> [What is asked]
Restate the complete material exactly.

> [Source material]
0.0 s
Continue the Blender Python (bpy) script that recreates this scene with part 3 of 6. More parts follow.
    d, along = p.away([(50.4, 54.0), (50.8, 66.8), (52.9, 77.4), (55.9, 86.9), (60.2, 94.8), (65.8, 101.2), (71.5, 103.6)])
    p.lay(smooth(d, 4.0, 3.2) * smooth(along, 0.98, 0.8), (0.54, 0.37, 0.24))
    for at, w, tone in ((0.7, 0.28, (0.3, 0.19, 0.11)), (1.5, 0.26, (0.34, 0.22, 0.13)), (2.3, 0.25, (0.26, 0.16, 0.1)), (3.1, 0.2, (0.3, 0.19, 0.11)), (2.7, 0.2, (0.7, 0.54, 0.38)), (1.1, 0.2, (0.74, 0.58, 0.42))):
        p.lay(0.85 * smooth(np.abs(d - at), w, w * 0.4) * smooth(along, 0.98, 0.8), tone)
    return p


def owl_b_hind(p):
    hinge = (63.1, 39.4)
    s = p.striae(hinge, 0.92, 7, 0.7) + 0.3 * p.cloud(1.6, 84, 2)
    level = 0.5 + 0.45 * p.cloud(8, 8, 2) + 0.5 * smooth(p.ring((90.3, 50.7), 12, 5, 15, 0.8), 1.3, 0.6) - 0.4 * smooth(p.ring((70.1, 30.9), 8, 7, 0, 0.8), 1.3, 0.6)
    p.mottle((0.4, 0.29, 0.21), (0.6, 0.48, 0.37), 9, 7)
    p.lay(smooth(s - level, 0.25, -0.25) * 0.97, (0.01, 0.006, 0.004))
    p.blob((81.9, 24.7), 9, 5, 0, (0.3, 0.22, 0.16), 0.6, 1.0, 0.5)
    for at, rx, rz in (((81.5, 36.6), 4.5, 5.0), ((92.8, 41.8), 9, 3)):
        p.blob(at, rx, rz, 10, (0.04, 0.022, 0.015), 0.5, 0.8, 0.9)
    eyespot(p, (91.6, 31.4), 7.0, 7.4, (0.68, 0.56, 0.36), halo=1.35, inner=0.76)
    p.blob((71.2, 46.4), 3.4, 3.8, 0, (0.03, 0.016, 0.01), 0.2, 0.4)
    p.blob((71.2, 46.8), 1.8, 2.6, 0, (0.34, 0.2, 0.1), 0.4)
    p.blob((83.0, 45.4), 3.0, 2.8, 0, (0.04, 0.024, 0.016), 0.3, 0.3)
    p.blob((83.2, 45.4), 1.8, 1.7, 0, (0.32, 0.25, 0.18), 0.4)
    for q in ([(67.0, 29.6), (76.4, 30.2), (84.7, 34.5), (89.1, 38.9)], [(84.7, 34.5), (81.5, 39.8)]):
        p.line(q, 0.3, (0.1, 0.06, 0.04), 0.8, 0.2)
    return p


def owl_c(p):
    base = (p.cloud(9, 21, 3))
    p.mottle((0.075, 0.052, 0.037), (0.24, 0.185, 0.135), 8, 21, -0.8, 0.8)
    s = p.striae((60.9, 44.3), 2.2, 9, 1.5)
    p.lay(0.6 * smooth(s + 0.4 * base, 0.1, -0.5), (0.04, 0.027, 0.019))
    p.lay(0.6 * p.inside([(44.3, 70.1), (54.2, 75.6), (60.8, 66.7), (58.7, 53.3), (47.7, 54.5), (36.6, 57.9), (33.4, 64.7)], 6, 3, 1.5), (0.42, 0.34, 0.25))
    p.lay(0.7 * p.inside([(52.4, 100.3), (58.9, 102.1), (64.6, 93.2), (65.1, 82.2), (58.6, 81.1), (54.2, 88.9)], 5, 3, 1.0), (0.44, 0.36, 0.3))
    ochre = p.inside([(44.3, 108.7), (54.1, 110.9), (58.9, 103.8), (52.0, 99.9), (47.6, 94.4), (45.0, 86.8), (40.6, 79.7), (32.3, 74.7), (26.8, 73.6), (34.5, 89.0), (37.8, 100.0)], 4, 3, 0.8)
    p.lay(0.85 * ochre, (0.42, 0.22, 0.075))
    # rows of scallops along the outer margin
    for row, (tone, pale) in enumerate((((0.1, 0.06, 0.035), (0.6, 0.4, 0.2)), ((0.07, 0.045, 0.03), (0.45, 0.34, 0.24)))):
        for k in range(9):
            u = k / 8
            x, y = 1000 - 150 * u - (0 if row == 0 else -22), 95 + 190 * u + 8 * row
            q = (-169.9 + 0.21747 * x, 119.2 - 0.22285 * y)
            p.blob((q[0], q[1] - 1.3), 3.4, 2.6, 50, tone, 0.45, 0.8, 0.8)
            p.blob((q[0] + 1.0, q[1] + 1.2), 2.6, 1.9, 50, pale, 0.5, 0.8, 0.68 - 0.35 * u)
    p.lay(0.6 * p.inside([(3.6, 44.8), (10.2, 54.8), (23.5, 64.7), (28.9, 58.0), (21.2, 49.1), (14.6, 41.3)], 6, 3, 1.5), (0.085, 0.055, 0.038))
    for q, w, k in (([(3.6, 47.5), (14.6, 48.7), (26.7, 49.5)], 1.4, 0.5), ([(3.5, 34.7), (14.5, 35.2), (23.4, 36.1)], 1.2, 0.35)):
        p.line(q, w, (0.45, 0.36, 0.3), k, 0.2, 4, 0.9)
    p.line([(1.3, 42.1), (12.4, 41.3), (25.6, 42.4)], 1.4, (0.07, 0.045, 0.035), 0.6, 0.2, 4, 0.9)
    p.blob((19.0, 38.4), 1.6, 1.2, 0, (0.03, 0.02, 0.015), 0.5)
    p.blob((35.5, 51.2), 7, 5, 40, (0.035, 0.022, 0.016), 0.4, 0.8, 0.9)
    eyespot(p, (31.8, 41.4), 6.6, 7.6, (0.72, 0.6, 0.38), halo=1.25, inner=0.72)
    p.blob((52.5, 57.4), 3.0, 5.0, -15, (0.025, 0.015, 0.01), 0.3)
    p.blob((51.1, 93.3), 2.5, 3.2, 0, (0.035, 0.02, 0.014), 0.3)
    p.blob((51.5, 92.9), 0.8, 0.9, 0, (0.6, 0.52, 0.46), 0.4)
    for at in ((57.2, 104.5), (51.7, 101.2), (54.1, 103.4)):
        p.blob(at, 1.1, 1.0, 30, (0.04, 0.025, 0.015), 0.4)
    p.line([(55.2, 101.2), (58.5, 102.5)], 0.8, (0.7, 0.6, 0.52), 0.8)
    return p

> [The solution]
0.0 s
Continue the Blender Python (bpy) script that recreates this scene with part 3 of 6. More parts follow.
    d, along = p.away([(50.4, 54.0), (50.8, 66.8), (52.9, 77.4), (55.9, 86.9), (60.2, 94.8), (65.8, 101.2), (71.5, 103.6)])
    p.lay(smooth(d, 4.0, 3.2) * smooth(along, 0.98, 0.8), (0.54, 0.37, 0.24))
    for at, w, tone in ((0.7, 0.28, (0.3, 0.19, 0.11)), (1.5, 0.26, (0.34, 0.22, 0.13)), (2.3, 0.25, (0.26, 0.16, 0.1)), (3.1, 0.2, (0.3, 0.19, 0.11)), (2.7, 0.2, (0.7, 0.54, 0.38)), (1.1, 0.2, (0.74, 0.58, 0.42))):
        p.lay(0.85 * smooth(np.abs(d - at), w, w * 0.4) * smooth(along, 0.98, 0.8), tone)
    return p


def owl_b_hind(p):
    hinge = (63.1, 39.4)
    s = p.striae(hinge, 0.92, 7, 0.7) + 0.3 * p.cloud(1.6, 84, 2)
    level = 0.5 + 0.45 * p.cloud(8, 8, 2) + 0.5 * smooth(p.ring((90.3, 50.7), 12, 5, 15, 0.8), 1.3, 0.6) - 0.4 * smooth(p.ring((70.1, 30.9), 8, 7, 0, 0.8), 1.3, 0.6)
    p.mottle((0.4, 0.29, 0.21), (0.6, 0.48, 0.37), 9, 7)
    p.lay(smooth(s - level, 0.25, -0.25) * 0.97, (0.01, 0.006, 0.004))
    p.blob((81.9, 24.7), 9, 5, 0, (0.3, 0.22, 0.16), 0.6, 1.0, 0.5)
    for at, rx, rz in (((81.5, 36.6), 4.5, 5.0), ((92.8, 41.8), 9, 3)):
        p.blob(at, rx, rz, 10, (0.04, 0.022, 0.015), 0.5, 0.8, 0.9)
    eyespot(p, (91.6, 31.4), 7.0, 7.4, (0.68, 0.56, 0.36), halo=1.35, inner=0.76)
    p.blob((71.2, 46.4), 3.4, 3.8, 0, (0.03, 0.016, 0.01), 0.2, 0.4)
    p.blob((71.2, 46.8), 1.8, 2.6, 0, (0.34, 0.2, 0.1), 0.4)
    p.blob((83.0, 45.4), 3.0, 2.8, 0, (0.04, 0.024, 0.016), 0.3, 0.3)
    p.blob((83.2, 45.4), 1.8, 1.7, 0, (0.32, 0.25, 0.18), 0.4)
    for q in ([(67.0, 29.6), (76.4, 30.2), (84.7, 34.5), (89.1, 38.9)], [(84.7, 34.5), (81.5, 39.8)]):
        p.line(q, 0.3, (0.1, 0.06, 0.04), 0.8, 0.2)
    return p


def owl_c(p):
    base = (p.cloud(9, 21, 3))
    p.mottle((0.075, 0.052, 0.037), (0.24, 0.185, 0.135), 8, 21, -0.8, 0.8)
    s = p.striae((60.9, 44.3), 2.2, 9, 1.5)
    p.lay(0.6 * smooth(s + 0.4 * base, 0.1, -0.5), (0.04, 0.027, 0.019))
    p.lay(0.6 * p.inside([(44.3, 70.1), (54.2, 75.6), (60.8, 66.7), (58.7, 53.3), (47.7, 54.5), (36.6, 57.9), (33.4, 64.7)], 6, 3, 1.5), (0.42, 0.34, 0.25))
    p.lay(0.7 * p.inside([(52.4, 100.3), (58.9, 102.1), (64.6, 93.2), (65.1, 82.2), (58.6, 81.1), (54.2, 88.9)], 5, 3, 1.0), (0.44, 0.36, 0.3))
    ochre = p.inside([(44.3, 108.7), (54.1, 110.9), (58.9, 103.8), (52.0, 99.9), (47.6, 94.4), (45.0, 86.8), (40.6, 79.7), (32.3, 74.7), (26.8, 73.6), (34.5, 89.0), (37.8, 100.0)], 4, 3, 0.8)
    p.lay(0.85 * ochre, (0.42, 0.22, 0.075))
    # rows of scallops along the outer margin
    for row, (tone, pale) in enumerate((((0.1, 0.06, 0.035), (0.6, 0.4, 0.2)), ((0.07, 0.045, 0.03), (0.45, 0.34, 0.24)))):
        for k in range(9):
            u = k / 8
            x, y = 1000 - 150 * u - (0 if row == 0 else -22), 95 + 190 * u + 8 * row
            q = (-169.9 + 0.21747 * x, 119.2 - 0.22285 * y)
            p.blob((q[0], q[1] - 1.3), 3.4, 2.6, 50, tone, 0.45, 0.8, 0.8)
            p.blob((q[0] + 1.0, q[1] + 1.2), 2.6, 1.9, 50, pale, 0.5, 0.8, 0.68 - 0.35 * u)
    p.lay(0.6 * p.inside([(3.6, 44.8), (10.2, 54.8), (23.5, 64.7), (28.9, 58.0), (21.2, 49.1), (14.6, 41.3)], 6, 3, 1.5), (0.085, 0.055, 0.038))
    for q, w, k in (([(3.6, 47.5), (14.6, 48.7), (26.7, 49.5)], 1.4, 0.5), ([(3.5, 34.7), (14.5, 35.2), (23.4, 36.1)], 1.2, 0.35)):
        p.line(q, w, (0.45, 0.36, 0.3), k, 0.2, 4, 0.9)
    p.line([(1.3, 42.1), (12.4, 41.3), (25.6, 42.4)], 1.4, (0.07, 0.045, 0.035), 0.6, 0.2, 4, 0.9)
    p.blob((19.0, 38.4), 1.6, 1.2, 0, (0.03, 0.02, 0.015), 0.5)
    p.blob((35.5, 51.2), 7, 5, 40, (0.035, 0.022, 0.016), 0.4, 0.8, 0.9)
    eyespot(p, (31.8, 41.4), 6.6, 7.6, (0.72, 0.6, 0.38), halo=1.25, inner=0.72)
    p.blob((52.5, 57.4), 3.0, 5.0, -15, (0.025, 0.015, 0.01), 0.3)
    p.blob((51.1, 93.3), 2.5, 3.2, 0, (0.035, 0.02, 0.014), 0.3)
    p.blob((51.5, 92.9), 0.8, 0.9, 0, (0.6, 0.52, 0.46), 0.4)
    for at in ((57.2, 104.5), (51.7, 101.2), (54.1, 103.4)):
        p.blob(at, 1.1, 1.0, 30, (0.04, 0.025, 0.015), 0.4)
    p.line([(55.2, 101.2), (58.5, 102.5)], 0.8, (0.7, 0.6, 0.52), 0.8)
    return p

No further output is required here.